There are seven factors to be considered in determining the defendant's role in the criminal activity: 1) the exercise of decision-making authority; 2) the nature of participation in the commission of the offense; 3) the recruitment of accomplices; 4) the claimed right to a larger share of the fruits of the crime; 5) the degree of participation in planning or organizing the offense; 6) the nature and scope of the illegal activity; and 7) the degree of control and authority exercised over others. USSG Sec. 3B1.1, comment. (n. 4). More than one person can qualify as a leader or organizer, id., and there is no requirement that each factor be applicable to the affected defendant. United States v. Ospina, 18 F.3d 1332, 1337 (6th Cir.), cert. denied, 114 S. Ct. 2721 (1994).

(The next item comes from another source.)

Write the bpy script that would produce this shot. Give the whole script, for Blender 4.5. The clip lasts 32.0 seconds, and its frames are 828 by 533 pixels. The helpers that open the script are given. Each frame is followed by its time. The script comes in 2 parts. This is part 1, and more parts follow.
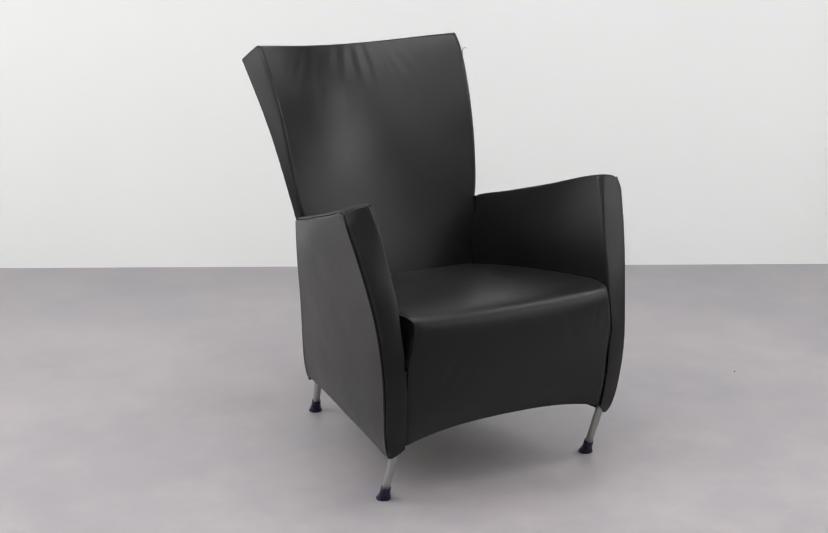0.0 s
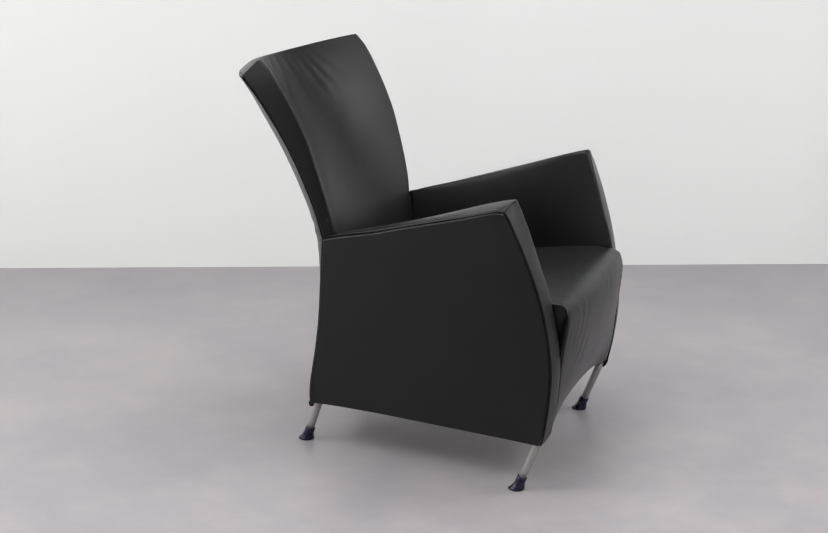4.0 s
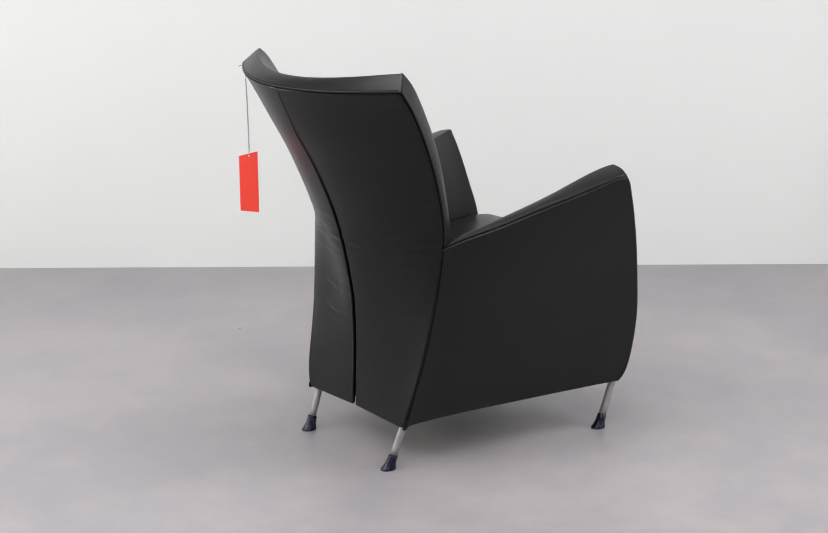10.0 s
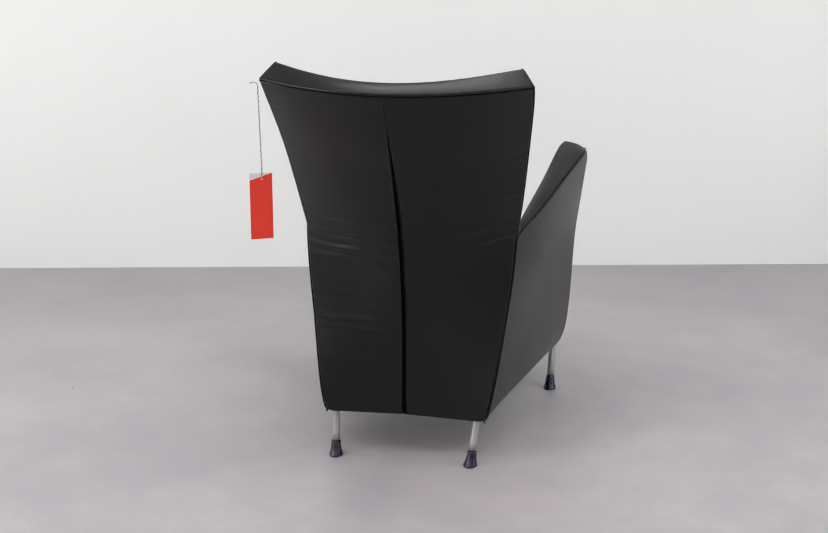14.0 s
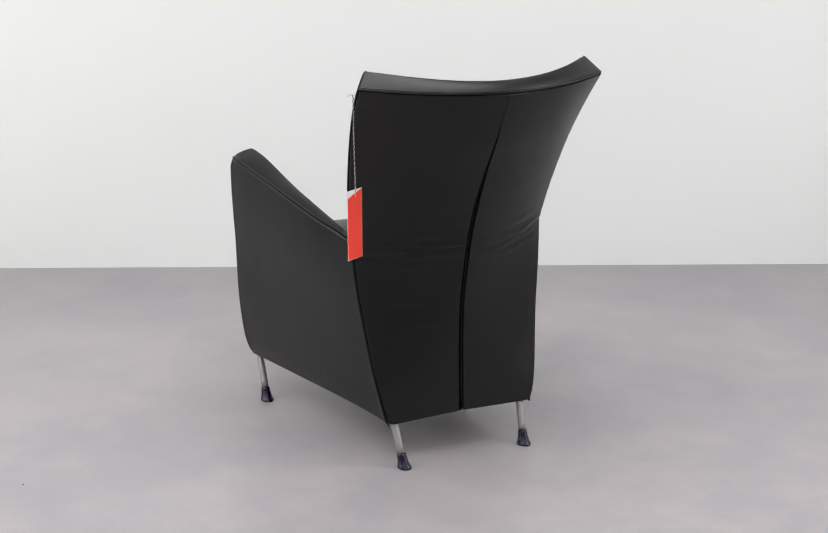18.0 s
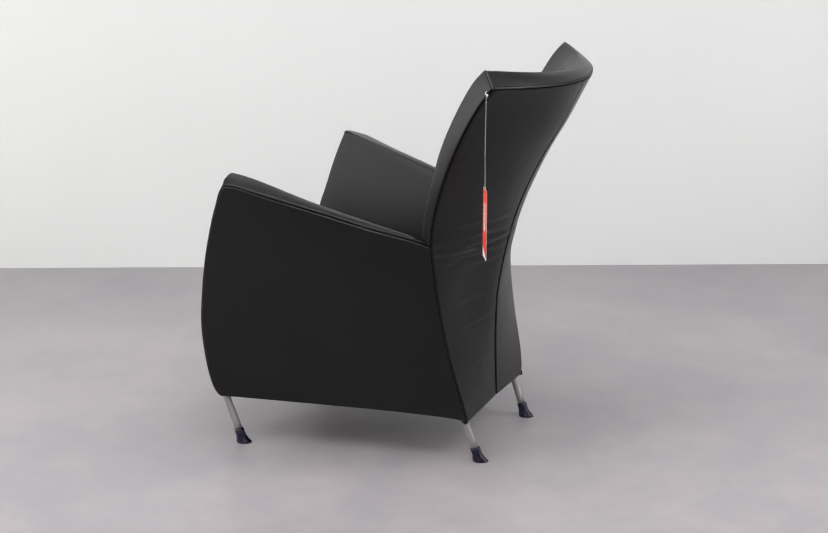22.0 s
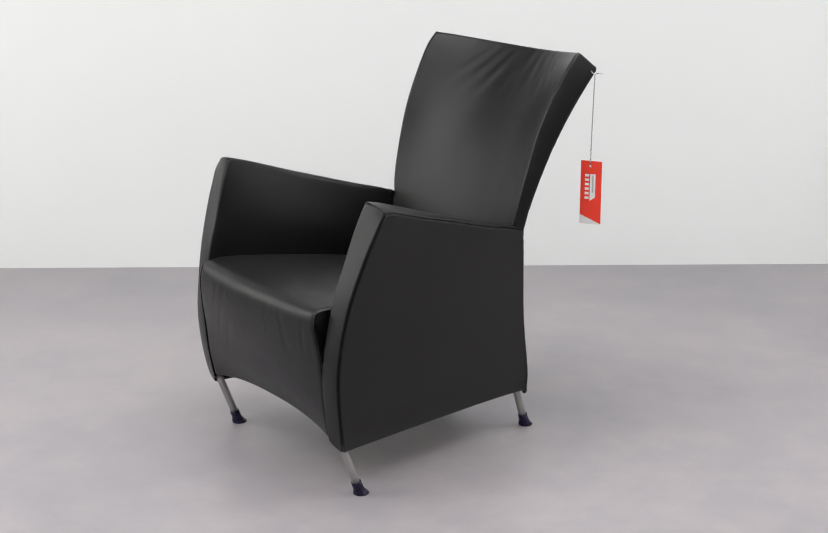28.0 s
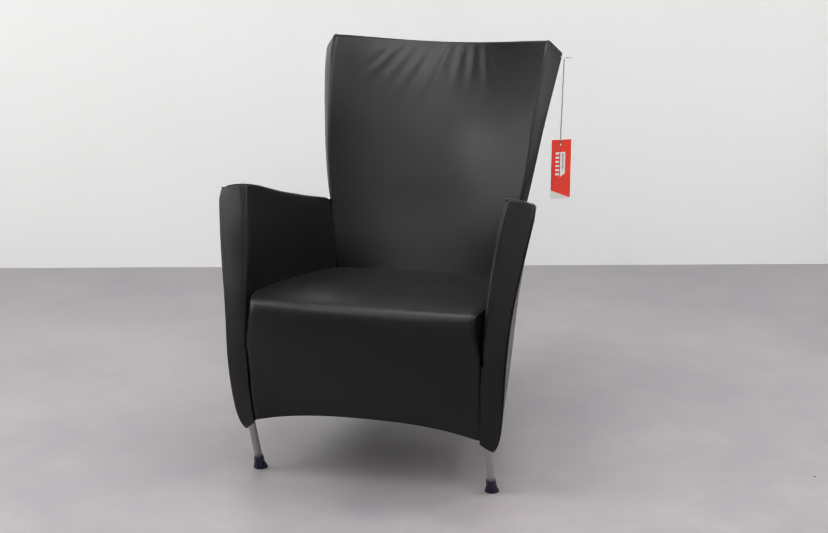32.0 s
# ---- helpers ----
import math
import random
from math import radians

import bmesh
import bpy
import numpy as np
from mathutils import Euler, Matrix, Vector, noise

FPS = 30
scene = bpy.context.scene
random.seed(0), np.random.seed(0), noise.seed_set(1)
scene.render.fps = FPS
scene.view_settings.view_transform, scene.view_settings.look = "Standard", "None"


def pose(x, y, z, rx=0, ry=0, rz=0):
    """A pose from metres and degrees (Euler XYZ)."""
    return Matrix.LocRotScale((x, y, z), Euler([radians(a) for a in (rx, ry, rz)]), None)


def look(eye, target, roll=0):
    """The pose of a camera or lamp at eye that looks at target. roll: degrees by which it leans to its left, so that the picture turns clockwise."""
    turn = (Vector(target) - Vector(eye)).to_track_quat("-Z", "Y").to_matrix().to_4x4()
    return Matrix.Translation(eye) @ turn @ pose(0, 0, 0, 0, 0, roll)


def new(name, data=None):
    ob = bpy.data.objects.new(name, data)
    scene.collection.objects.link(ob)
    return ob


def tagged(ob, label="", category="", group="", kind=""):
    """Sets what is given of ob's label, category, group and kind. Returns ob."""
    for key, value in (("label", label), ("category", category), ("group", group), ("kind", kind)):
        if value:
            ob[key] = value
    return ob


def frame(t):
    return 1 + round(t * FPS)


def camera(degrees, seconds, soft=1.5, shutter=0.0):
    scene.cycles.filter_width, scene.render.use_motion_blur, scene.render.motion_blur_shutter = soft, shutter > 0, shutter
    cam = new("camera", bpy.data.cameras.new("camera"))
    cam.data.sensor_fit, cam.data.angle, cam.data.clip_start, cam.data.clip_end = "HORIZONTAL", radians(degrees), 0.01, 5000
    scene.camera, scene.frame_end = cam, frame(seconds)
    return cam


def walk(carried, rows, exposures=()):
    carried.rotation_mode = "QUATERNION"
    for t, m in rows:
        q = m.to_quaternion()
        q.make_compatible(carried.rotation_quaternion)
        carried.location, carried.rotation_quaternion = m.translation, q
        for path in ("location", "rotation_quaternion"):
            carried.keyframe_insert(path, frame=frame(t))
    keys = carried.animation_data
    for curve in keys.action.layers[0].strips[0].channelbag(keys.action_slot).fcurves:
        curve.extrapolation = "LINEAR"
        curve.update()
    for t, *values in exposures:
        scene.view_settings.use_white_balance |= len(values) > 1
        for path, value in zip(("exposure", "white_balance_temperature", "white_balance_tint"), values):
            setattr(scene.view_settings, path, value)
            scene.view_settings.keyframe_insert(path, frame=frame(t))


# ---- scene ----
SPIN0, SPIN = -60.05, 9.8547      # the chair's heading at the start, and its turn in degrees a second
OFF = -0.0125                     # the chair's middle lies this far beside the axis on which it turns


def aim(eye, pitch, yaw):
    p, y = radians(pitch), radians(yaw)
    return (eye[0] - math.sin(y) * math.cos(p), eye[1] + math.cos(y) * math.cos(p), eye[2] + math.sin(p))


# ---- camera: it stands still ----
EYE = (0.0, -3.75, 1.4533)
cam = camera(30.61, 32.0, 1.15)
STAND = look(EYE, aim(EYE, -15.177, 0.138), -0.045)
walk(cam, [(0.0, STAND), (32.0, STAND)])

# ---- world and light ----
world = bpy.data.worlds.new("world")
scene.world = world
world.use_nodes = True
world.node_tree.nodes["Background"].inputs[0].default_value = (0.9, 0.95, 1.0, 1)
world.node_tree.nodes["Background"].inputs[1].default_value = 0.02
scene.view_settings.exposure = -0.20

CEIL = 2.7


def area(name, m, sx, sy, watts, color):
    d = bpy.data.lights.new(name, "AREA")
    d.shape, d.size, d.size_y, d.energy, d.color = "RECTANGLE", sx, sy, watts, color
    ob = new(name, d)
    ob.matrix_world = m
    return ob


# added light panels, all out of view: on the ceiling over the stand, before it and to both sides; others on the side
# walls and behind the camera
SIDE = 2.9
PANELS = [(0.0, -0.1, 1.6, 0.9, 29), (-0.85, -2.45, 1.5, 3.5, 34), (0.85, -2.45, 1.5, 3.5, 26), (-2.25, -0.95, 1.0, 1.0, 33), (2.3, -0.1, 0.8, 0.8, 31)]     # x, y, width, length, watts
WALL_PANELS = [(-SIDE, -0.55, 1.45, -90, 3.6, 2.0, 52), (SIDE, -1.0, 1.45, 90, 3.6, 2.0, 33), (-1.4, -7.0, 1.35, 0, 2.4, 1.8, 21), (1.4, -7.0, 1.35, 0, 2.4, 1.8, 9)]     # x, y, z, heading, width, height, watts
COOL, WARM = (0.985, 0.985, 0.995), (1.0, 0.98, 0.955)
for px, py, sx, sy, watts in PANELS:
    area("added_panel_lamp", pose(px, py, CEIL - 0.075), sx - 0.04, sy - 0.04, watts, COOL)
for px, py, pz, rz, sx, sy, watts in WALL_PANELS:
    area("added_panel_lamp", pose(px, py, pz, 90, 0, rz) @ pose(0, 0, -0.075), sx - 0.04, sy - 0.04, watts, WARM)


# ---- materials ----
def material(name):
    m = bpy.data.materials.new(name)
    m.use_nodes = True
    n = m.node_tree.nodes
    return m, n, m.node_tree.links, n["Principled BSDF"]


def noise_tex(n, l, scale, detail=4.0, rough=0.55, co=None):
    t = n.new("ShaderNodeTexNoise")
    t.inputs["Scale"].default_value, t.inputs["Detail"].default_value, t.inputs["Roughness"].default_value = scale, detail, rough
    if co is not None:
        l.new(co, t.inputs["Vector"])
    return t


def ramp(n, l, fac, stops):
    r = n.new("ShaderNodeValToRGB")
    while len(r.color_ramp.elements) < len(stops):
        r.color_ramp.elements.new(0.5)
    for e, (p, c) in zip(r.color_ramp.elements, stops):
        e.position, e.color = p, (*c, 1) if len(c) == 3 else c
    l.new(fac, r.inputs["Fac"])
    return r


def bump(n, l, height, strength, distance, normal=None):
    b = n.new("ShaderNodeBump")
    b.inputs["Strength"].default_value, b.inputs["Distance"].default_value = strength, distance
    l.new(height, b.inputs["Height"])
    if normal is not None:
        l.new(normal, b.inputs["Normal"])
    return b


def leather(name, dark, light, rough=(0.36, 0.5)):
    m, n, l, b = material(name)
    co = n.new("ShaderNodeTexCoord").outputs["Object"]
    big = noise_tex(n, l, 7.0, 4.0, 0.6, co)
    fine = noise_tex(n, l, 240.0, 3.0, 0.6, co)
    mix = n.new("ShaderNodeMath")
    mix.operation = "MULTIPLY_ADD"
    l.new(fine.outputs["Fac"], mix.inputs[0])
    mix.inputs[1].default_value = 0.35
    l.new(big.outputs["Fac"], mix.inputs[2])
    l.new(ramp(n, l, mix.outputs[0], [(0.45, dark), (0.85, light)]).outputs["Color"], b.inputs["Base Color"])
    rr = ramp(n, l, big.outputs["Fac"], [(0.3, (rough[0],) * 3), (0.7, (rough[1],) * 3)])
    l.new(rr.outputs["Color"], b.inputs["Roughness"])
    v = n.new("ShaderNodeTexVoronoi")
    v.feature = "DISTANCE_TO_EDGE"
    v.inputs["Scale"].default_value = 380.0
    l.new(co, v.inputs["Vector"])
    w = noise_tex(n, l, 35.0, 3.0, 0.6, co)
    dents = noise_tex(n, l, 9.0, 2.0, 0.5, co)
    b0 = bump(n, l, dents.outputs["Fac"], 0.045, 0.02)
    b1 = bump(n, l, w.outputs["Fac"], 0.10, 0.004, b0.outputs["Normal"])
    b2 = bump(n, l, v.outputs["Distance"], 0.38, 0.0008, b1.outputs["Normal"])
    l.new(b2.outputs["Normal"], b.inputs["Normal"])
    b.inputs["Specular IOR Level"].default_value = 0.32
    b.inputs["Sheen Weight"].default_value = 0.035
    b.inputs["Sheen Roughness"].default_value = 0.36
    return m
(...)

Coburn's counsel argues that the statements of Coburn and co-defendants in the pre-sentence report, the veracity of which is not in issue, definitely did not show that the others answered to Coburn or that he was to receive a larger share of the proceeds. The statements, nevertheless, do show that at least one co-defendant had been recruited by Coburn in the past and was in an ongoing subordinate relationship to Coburn. Additionally, Coburn's own statements show that he initiated the shipment, recruited co-defendant Manning to drive Coburn from Louisiana to Michigan to get a shipment of marijuana and that he later provided a co-defendant money with which the co-defendant was to rent a motel room to await the arrival of the shipment. These unchallenged accounts of the criminal activity at issue establish factors 1, 2, 3 and 5 enumerated above. There is no clear error apparent in this regard. This appeal lacks merit.

Accordingly, the district court's judgments are affirmed.